ÇİMENLER YAYILMADAN ÜZERİNİZE
İyi geçirdiniz mi geçen yılı
Sevindiniz mi hiç sağlıklı olduğunuz için
Tan ağarırken uyandınız mı hiç
Kaç kez izlediniz güneşin doğuşunu
Kaç kişiye armağan verdiniz nedensiz
Sabahları işe giderken ya da çıktığınızda
dışarı öylesine
Yolda bir kediyi okşadığınız oldu mu
Sıkıca tuttu mu hiç parmağınızı yeni
doğmuş bir bebek
Kokladınız mı onu
Şaşırdınız mı hiç yaz gecelerinde yıldız
çokluğuna
Kaç oyuncak aldınız kendinize
Kaç kez güldünüz gözlerinizden yaş gelinceye
Sarıldınız mı hiç yaşlı bir ağaca
Çimenlere uzanıp
Çocukluğunuzdan kalan bir şarkıyı
söylediniz mi hiç
Hiç taş kaydırdınız mı sularda
Kaç kez yem verdiniz kuşlara
Dalında sevip kokladınız mı bir çiçeği
Kaç kez bir alkımı
Ya da armağanla sevinen bir çocuğun
gözlerindeki ışığı gördünüz
Kaç mektup aldınız
Aradınız mı hiç eski bir dostunuzu
Küskün olduğunuz biriyle barıştınız mı
Kaç kez ayırdına vardınız mutlu olduğunuzun
Hiç düşündünüz mü
Bu küçük şeylere bağlı olduğunu iyi bir yılın
Yeni yılda düşünün
Yayılıp çimenlerin üzerine
Çimenler yayılmadan üzerinize
Jacques PREVERT ( 1900- 1977 )
Fransız şair ve senaristtir. Proles adlı şiir derlemesindeki sözcük oyunlarıyla büyük yankı buldu. Toplumsal umut ve aşk üzerine baladlarıyla ve yaptığı resim, kolaj çalışmalarıyla bilinir. Fransızların Can Yücel’i diye söylenir bizde. Sandalyeci Kadınlar Türküsü şiirini Can Yücel Türkçe’ye kazandırmıştır. Aşkın ve toplumsal iyiliğin şairidir PREVERT. Az şeyle çok şey anlatmayı amaçlayan bir teknikle yazar şiirlerini. Andre Gide, Prevert’e yazdığı bir mektupta şöyle der: “Sevgili Jacques Prevert sizin şiirlerinizi okumak ne büyük sevinç! – Seçkin dostlarıma okuyorum onları – ben okudukça bir daha oku, gene oku, tekrar oku diyorlar. Benim gibi onlarda sizinle dost oluyorlar.

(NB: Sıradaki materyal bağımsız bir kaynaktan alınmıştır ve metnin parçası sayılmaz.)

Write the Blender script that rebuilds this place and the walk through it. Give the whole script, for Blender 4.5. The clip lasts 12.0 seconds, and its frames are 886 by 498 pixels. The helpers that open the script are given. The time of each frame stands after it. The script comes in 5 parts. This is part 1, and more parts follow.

O, birçoğumuzun gözünden kaçan gerçek bir dünyanın yaratıcısıdır. Çocukların, işçilerin, kadınların, kuşların sesleri duyulur onun şiirlerinde. O’nun şiirleri hayatı yaşanılır kılmayı amaçlayan sınıfların mücadelesiyle kesişir. Prevert’i okuyun, seveceksiniz. A. Kadir Paksoy da şiiri güzel çevirmiş, âdeta Prevert’i Türkçe konuşturmuş. Yalın, duru, anlaşılır bir çeviri; okurken dizeler kanatlanıyor.